Example: 5 employees, 5 tasks
Employee skills:
- Employee 0: Tasks 0, 1
- Employee 1: Tasks 0, 2
- Employee 2: Tasks 1, 3
- Employee 3: Tasks 2, 4
- Employee 4: Tasks 3, 4
"""
employees = 5
tasks = 5
# Skills matrix: employee -> list of tasks they can do
skills = [
[0, 1], # Employee 0
[0, 2], # Employee 1
[1, 3], # Employee 2
[2, 4], # Employee 3
[3, 4], # Employee 4
]
# Build the bipartite graph
hk = HopcroftKarp(employees, tasks)
for employee, task_list in enumerate(skills):
for task in task_list:
hk.add_edge(employee, task)
# Find maximum matching
max_assignments = hk.max_matching()
print(f"Maximum assignments possible: {max_assignments}")
# Get actual assignments
assignments = hk.get_matching()
print("\nOptimal assignment:")
for employee, task in assignments:
print(f" Employee {employee} -> Task {task}")
return assignments
# Run the solution
solve_job_assignment()
Output:
Maximum assignments possible: 5
Optimal assignment:
Employee 0 -> Task 1
Employee 1 -> Task 0
Employee 2 -> Task 3
Employee 3 -> Task 2
Employee 4 -> Task 4
For weighted variants—where some assignments are better than others—you’ll need the Hungarian algorithm.
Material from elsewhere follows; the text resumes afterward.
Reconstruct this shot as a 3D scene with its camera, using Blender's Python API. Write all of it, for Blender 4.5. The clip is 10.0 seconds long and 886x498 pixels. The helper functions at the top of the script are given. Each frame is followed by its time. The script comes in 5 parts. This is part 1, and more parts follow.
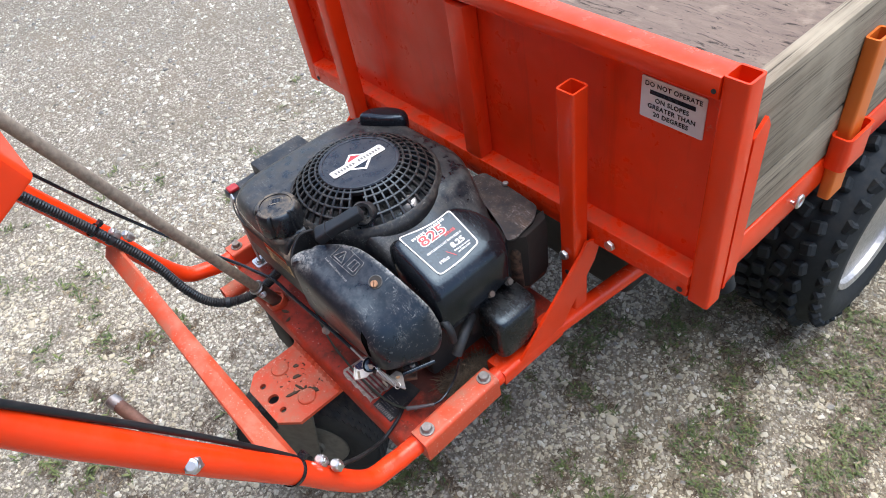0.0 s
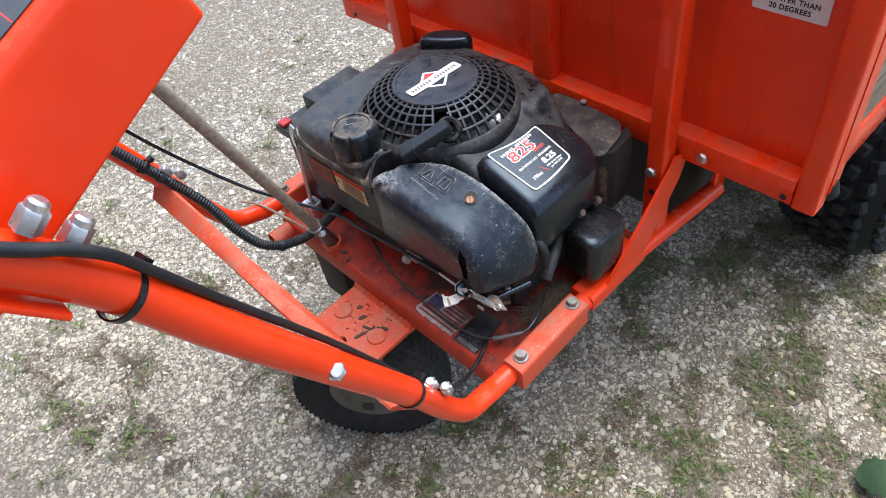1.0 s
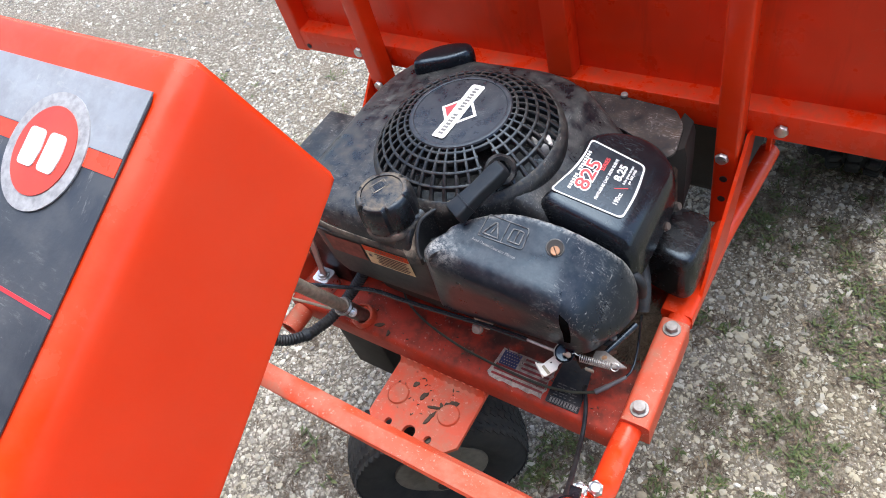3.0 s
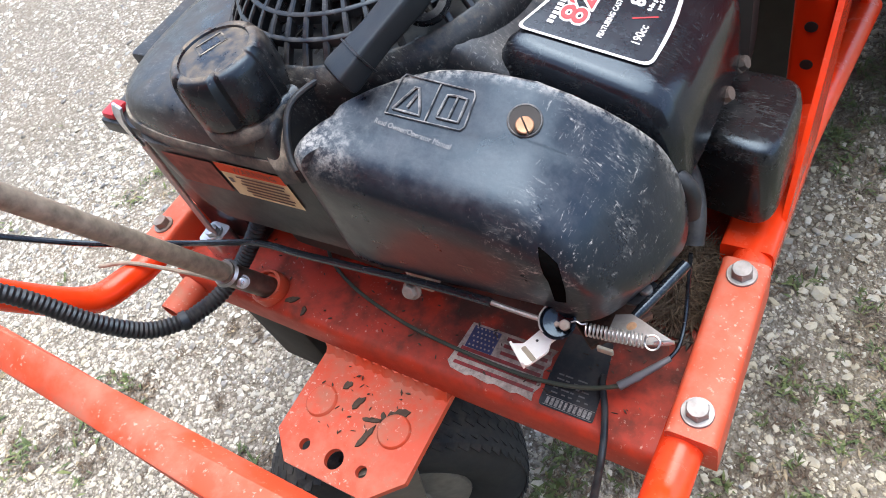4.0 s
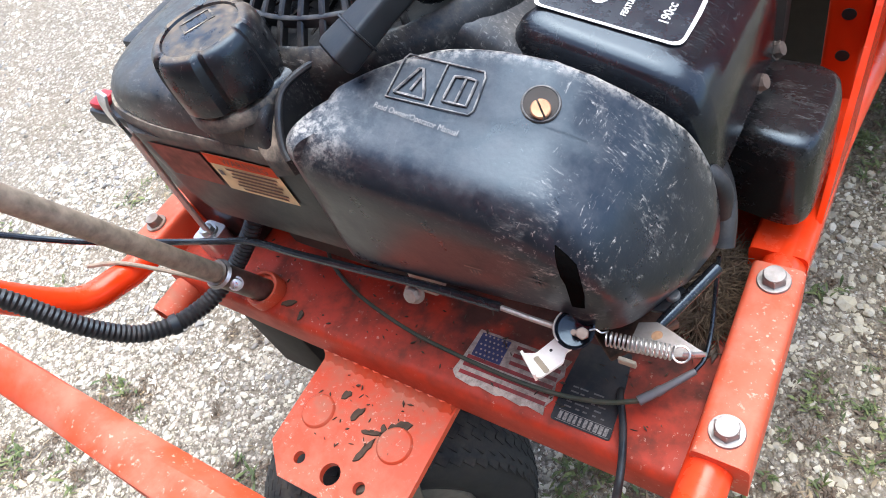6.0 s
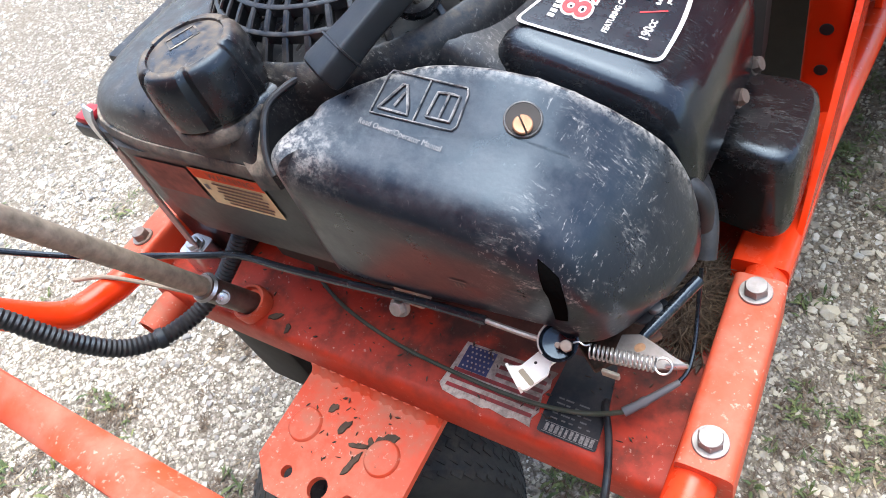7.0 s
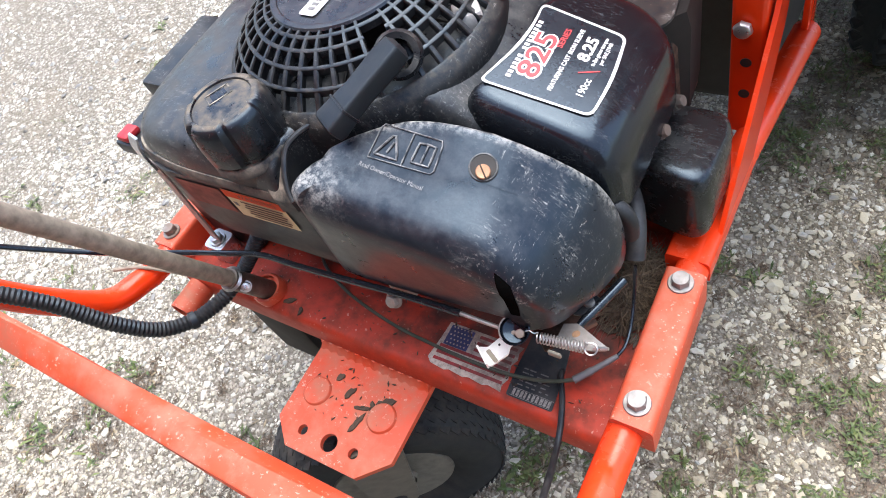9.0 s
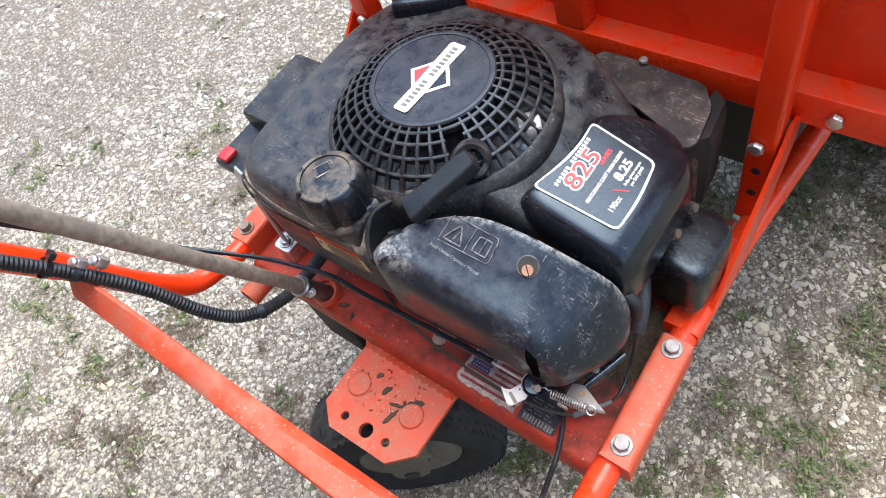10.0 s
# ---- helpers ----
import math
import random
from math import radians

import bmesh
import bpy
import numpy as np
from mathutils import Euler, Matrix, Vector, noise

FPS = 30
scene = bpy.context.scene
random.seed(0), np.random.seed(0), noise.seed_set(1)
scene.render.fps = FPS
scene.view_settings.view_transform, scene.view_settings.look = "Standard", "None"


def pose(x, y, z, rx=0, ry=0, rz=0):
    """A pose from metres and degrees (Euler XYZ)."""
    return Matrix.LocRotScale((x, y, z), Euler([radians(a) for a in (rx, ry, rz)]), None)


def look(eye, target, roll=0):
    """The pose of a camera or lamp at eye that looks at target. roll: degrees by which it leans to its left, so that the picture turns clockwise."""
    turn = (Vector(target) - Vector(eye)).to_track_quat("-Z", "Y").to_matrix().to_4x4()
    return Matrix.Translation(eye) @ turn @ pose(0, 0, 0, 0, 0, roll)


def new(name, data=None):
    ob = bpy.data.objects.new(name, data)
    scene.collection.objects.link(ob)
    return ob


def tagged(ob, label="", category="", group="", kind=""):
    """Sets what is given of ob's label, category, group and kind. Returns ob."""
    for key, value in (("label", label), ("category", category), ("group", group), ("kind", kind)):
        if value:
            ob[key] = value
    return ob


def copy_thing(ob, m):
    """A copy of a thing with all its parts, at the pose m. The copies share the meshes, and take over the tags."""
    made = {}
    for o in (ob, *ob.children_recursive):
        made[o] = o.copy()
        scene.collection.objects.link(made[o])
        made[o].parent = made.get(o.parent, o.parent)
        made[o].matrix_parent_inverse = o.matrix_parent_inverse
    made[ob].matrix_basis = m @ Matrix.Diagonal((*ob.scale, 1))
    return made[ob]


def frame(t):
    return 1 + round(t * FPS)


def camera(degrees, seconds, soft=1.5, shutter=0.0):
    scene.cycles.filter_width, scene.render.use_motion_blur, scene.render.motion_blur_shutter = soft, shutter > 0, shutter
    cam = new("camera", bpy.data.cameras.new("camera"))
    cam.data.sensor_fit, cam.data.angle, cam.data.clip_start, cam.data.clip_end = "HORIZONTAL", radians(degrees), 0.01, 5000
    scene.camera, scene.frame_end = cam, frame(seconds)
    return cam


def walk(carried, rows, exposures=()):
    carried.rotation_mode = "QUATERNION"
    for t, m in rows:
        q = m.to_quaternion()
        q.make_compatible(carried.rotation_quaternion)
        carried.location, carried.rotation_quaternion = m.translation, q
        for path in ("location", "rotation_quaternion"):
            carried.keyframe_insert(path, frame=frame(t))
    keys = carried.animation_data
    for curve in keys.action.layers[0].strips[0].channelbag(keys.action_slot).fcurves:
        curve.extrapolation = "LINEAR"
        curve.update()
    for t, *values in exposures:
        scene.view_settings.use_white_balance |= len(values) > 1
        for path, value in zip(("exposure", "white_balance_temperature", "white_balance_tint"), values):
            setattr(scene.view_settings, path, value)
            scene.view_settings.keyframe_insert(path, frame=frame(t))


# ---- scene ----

Hopcroft-Karp only handles unweighted maximum cardinality matching.
Conclusion and Further Reading
Hopcroft-Karp remains the go-to algorithm for maximum bipartite matching in unweighted graphs. Its O(E√V) complexity makes it practical for graphs with millions of edges, and the implementation is straightforward once you understand the BFS/DFS phasing.
Key takeaways:
- Use BFS to find shortest augmenting path length, then DFS to find all paths of that length
- The algorithm terminates in O(√V) phases because path lengths strictly increase
- Watch for implementation pitfalls around level management and vertex indexing
For weighted matching, study the Hungarian algorithm (O(V³)) or the auction algorithm. For online matching where edges arrive dynamically, look into ranking algorithms and competitive analysis. Competitive programmers should practice on problems from Codeforces and SPOJ that require bipartite matching—it appears frequently in contest settings.